Matlab is capable of running parallel programs. There are two modes of parallelism: implicit and explicit.
Implicit parallelism is built into the software and is automatically used if it can be, regardless whether you ask for it. Matlab has this kind of implicit parallelism built into most of its matrix operations, for example. If your program spends a lot of time computing matrix operations, then your program will run faster if you increase the number of cores available to Matlab.
If you choose to increase the number of cores to use implicit parallelism, you should check on the efficiency of using those cores after your job completes. Most ARC-TS clusters should have the
my_job_statistics command available, which will give you some information about core usage efficiency.
Explicit parallelism is programmed by you (or whoever wrote your Matlab code). Explicit parallelism can be broken down into three main types.
- Shared memory parallelism
- Several copies of your program run, but they can all access the same data in memory. This type of parallelism can only occur (in our environment) on a single node.
- Distributed memory parallelism
- Several copies of your program run, but they all need to have the data on which they will work independently of the other copies. This can run on more than one node. You may need to explicitly program copying data to the node(s) where it will be used.
- Hybrid parallelism
- This combines distributed memory parallelism, where data is copied to a different node, but then on that node, the data is processed using shared memory parallelism. This method is advanced and has many places where errors and pitfalls may arise. Recommended only for advanced Matlab programmers.
ARC-TS parallel profiles
For explicit parallel processing, Matlab uses parallel profiles to define a processor pool. The profile contains information about the nodes to be used and the number of processors on each node, among other things. On the ARC-TS clusters, there will be three profiles available for you to use.
The local profile
The built-in local profile should be used for programs that run on a single node. Nothing special needs to be done to define this profile.
The local profile is always defined; it is the machine on which the initial Matlab process runs.
The current profile
The current profile is created by running the
setupUmichClusters command, and it contains the nodes and processors requested in the Slurm job in which it runs. This profile should not be used when running on a login node. The local profile should be preferred for single-node jobs.
Creating the pool of workers
Both the local and the current profiles are used to create a pool of Matlab worker processes. It is usually best to assign the reference to a variable, as in the examples below. The examples show setting a variable,
N to a literal number. You can also query environment variables to set this number to be the number of tasks available from the job scheduler. See the examples in the menu to the right for sample code.
To create a pool using the local profile, use this.
% Create a local worker pool N = 4; thePool = parpool('local', N);
To create a pool using the current profile, use this.
% Initialize the current profile setupUmichClusters % Create a current worker pool assuming 4 total tasks in the job N = 4; thePool = parpool('current', N);
Deleting the worker pool
When you are finished using the parallel pool created using either the local or the current profiles, you should always explicitly close it to prevent any possible problems that may arise with if it is shutdown improperly. This will shutdown the parallel pool, the reference to which was created by the commands above.

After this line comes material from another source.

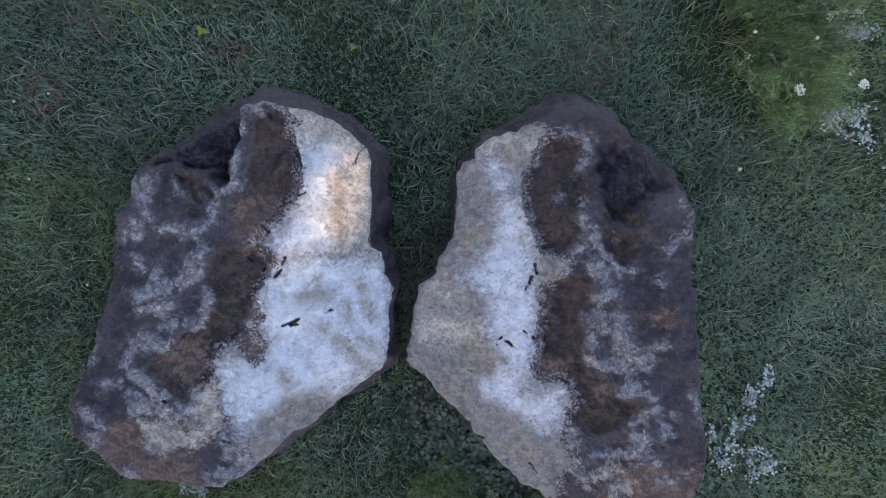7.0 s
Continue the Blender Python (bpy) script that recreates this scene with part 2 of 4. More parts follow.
    return m.done(colour, m.span(mid, 0.3, 0.7, 0.62, 0.92), pores, 0.3)


def soil():
    m = Nodes("lawn_soil")
    a, b, c = m.noise(0.8, 5, 0.6), m.noise(6, 5, 0.7), m.noise(60, 4, 0.7)
    colour = m.mix(m.span(b, 0.4, 0.65), (0.036, 0.054, 0.026), (0.062, 0.090, 0.040))
    colour = m.mix(m.span(a, 0.52, 0.72, 0.0, 0.6), colour, (0.055, 0.045, 0.028))
    colour = m.mix(m.span(c, 0.5, 0.7, 0.0, 0.6), colour, (0.018, 0.022, 0.012))
    return m.done(colour, 0.95, m.bump(c, 0.02, 0.8), 0.1)


def leafy(name, dark, light, dry, share=0.12, patch=0.9):
    """Leaves and blades, each a little different, with broad patches."""
    m = Nodes(name)
    each = m.node("ShaderNodeNewGeometry").outputs["Random Per Island"]
    area = m.noise(patch, 4, 0.6)
    tone = m.sum("ADD", m.sum("MULTIPLY", each, 0.75), m.sum("MULTIPLY", m.span(area, 0.35, 0.65), 0.45))
    colour = m.mix(m.span(tone, 0.1, 1.1), dark, light)
    odd = m.sum("FRACT", m.sum("MULTIPLY", each, 37.7))
    colour = m.mix(m.span(odd, 1 - share, 1.0 - share * 0.4), colour, dry)
    if patch < 2:
        warm = m.noise(0.55, 4, 0.62, 0.3, m.moved((4.0, 1.0, 0.0)))
        colour = m.mix(m.span(warm, 0.50, 0.68, 0.0, 0.55), colour, (0.15, 0.19, 0.06))
        cool = m.noise(0.42, 4, 0.6, 0.4, m.moved((7.0, 3.0, 0.0)))
        colour = m.mix(m.span(cool, 0.48, 0.66, 0.0, 0.6), colour, (0.040, 0.075, 0.060))
        worn = m.noise(1.3, 5, 0.7, 0.5, m.moved((1.0, 8.0, 0.0)))
        colour = m.mix(m.span(worn, 0.60, 0.74, 0.0, 0.6), colour, (0.12, 0.115, 0.06))
    m.done(colour, 0.5, None, 0.5)
    thin = m.node("ShaderNodeBsdfTranslucent")
    m.give(thin.inputs["Color"], m.mix(0.5, colour, light))
    both = m.node("ShaderNodeMixShader")
    m.give(both.inputs[0], 0.3)
    m.tree.links.new(m.shader.outputs[0], both.inputs[1])
    m.tree.links.new(thin.outputs[0], both.inputs[2])
    m.tree.links.new(both.outputs[0], m.tree.nodes["Material Output"].inputs["Surface"])
    return m.mat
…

If you did not save the reference to the pool as a variable, you can use
delete(gcp('nocreate')), which will query to get the reference to the current pool and delete it.
Ideal candidates for parallel processing
Many files to be processed
One common example is when there are many files each of which needs to have the same operations performed on the data therein; for example, you have many hundreds of images, each of which needs some processing.
Many unique iterations
Simulation, in particular, Monte Carlo techniques for random sampling from data or randomly generating data, are good cases for parallelism. Each iteration will typically generate its own, unique starting place, but then uses the same procedure for each sample or iteration.
The Matlab documentation uses the distributed job method quite extensively. We do not recommend this, as it essentially duplicates the functions in Slurm. It seems to us not as well suited to work where you use a login node that is part of the cluster, and we do not allow user workstations to submit jobs to the cluster, which is where this would make the most sense.
In the distributed job scheme, you specify some function for Matlab to execute, then Matlab will submit a batch job to the cluster scheduler for each instance of the function. For more details, see the Matlab distributed jobs web page (not yet ready). This is very infrequently used at UM.
If you wish to use this method on one of the ARC-TS clusters, please contact email@example.com before doing so, and we can discuss your method and provide you with examples and help for implementing this on an ARC-TS cluster.
The slurm profile
The slurm profile is also defined by using the
setupUmichClusters command, and it defines Slurm job parameters that will be used when Matlab submits distributed jobs on your behalf. This profile is not recommended for use on ARC-TS clusters, but we make it available for those few programs that require it. It is almost always easier to do this kind of work with job scripts outside of Matlab.